Mientras Europa
se entrega sin tribulaciones a rememorar el centenario de la Gran Guerra, aquí
seguimos acomplejados y enzarzaditos en peleas de patio de colegio. Porfiamos
en una pésima administración del acontecimiento de mayor enjundia de nuestra
historia reciente. Este pasado martes, casi de rondón, se cumplieron 75 años
del final de la guerra civil española. Aquello tan casposo de “cautivo y
desarmado, etc.” En un país diferente hubiera sido ocasión para recapitular
sobre ese pasado cercano con serenidad y distancia crítica, para honrar a todos
los que sufrieron y murieron, para hacer votos por una nueva forma de vida que
excluye tales enfrentamientos. Somos la única generación de españoles que no ha
vivido una guerra.
Pero en un país
diferente, hace años que habrían desaparecido todas las placas y recuerdos del
dictador y sus secuaces, pues aunque sea historia (como dicen algunos), no por
ello hemos de honrarles, aunque no se olviden. En un país que fuera otro, hace
años que los muertos ultrajados hubieran dejado las cunetas anónimas, siquiera
por una cuestión de compasiva humanidad y de justicia.
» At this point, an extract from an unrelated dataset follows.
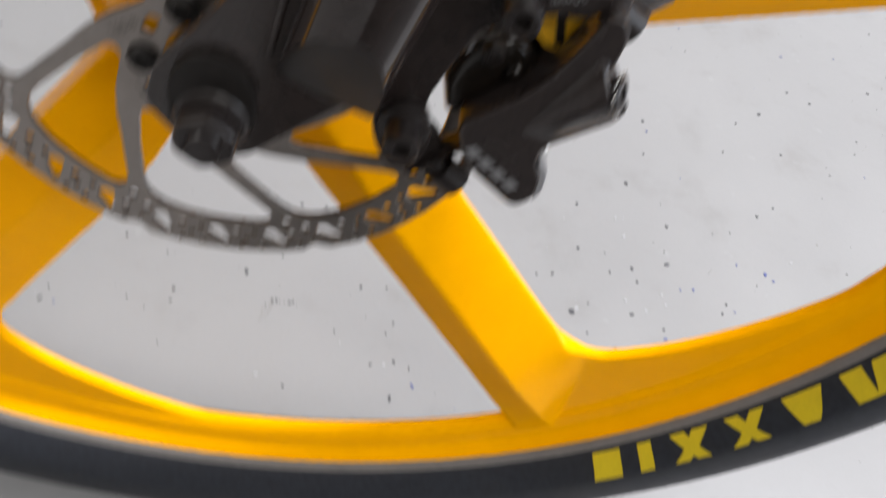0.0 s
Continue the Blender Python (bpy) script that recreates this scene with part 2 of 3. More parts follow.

En un país que fuera
como debería ser un país, esa guerra fratricida y cruel no suscitaría más
debate que el historiográfico, airearía todos los archivos y testimonios y supondría
una oportunidad para que, prescritos aquellos odios, nuevos contrincantes ideológicos
hicieran gala de una manera diametralmente opuesta de hacer las cosas, de respeto
por encima de fanatismos. ¿Tanto costaban estas tres sencillas cosas? ¿A quién
podría ofender zanjarlo todo al fin?
Sin embargo, en
este país, a fecha de hoy, eso no sucede. Y hasta un clérigo mezquino se
permite la grosería de sembrar cizaña en el funeral de Estado de un hombre que
empezó a cerrar la herida en la que él se complace en hurgar. Quizás en otro
país, la guerra civil sería un episodio para reflexionar, no para bullir la
sangre, no para aburrir o irritar con su letanía de asunto mal concluido.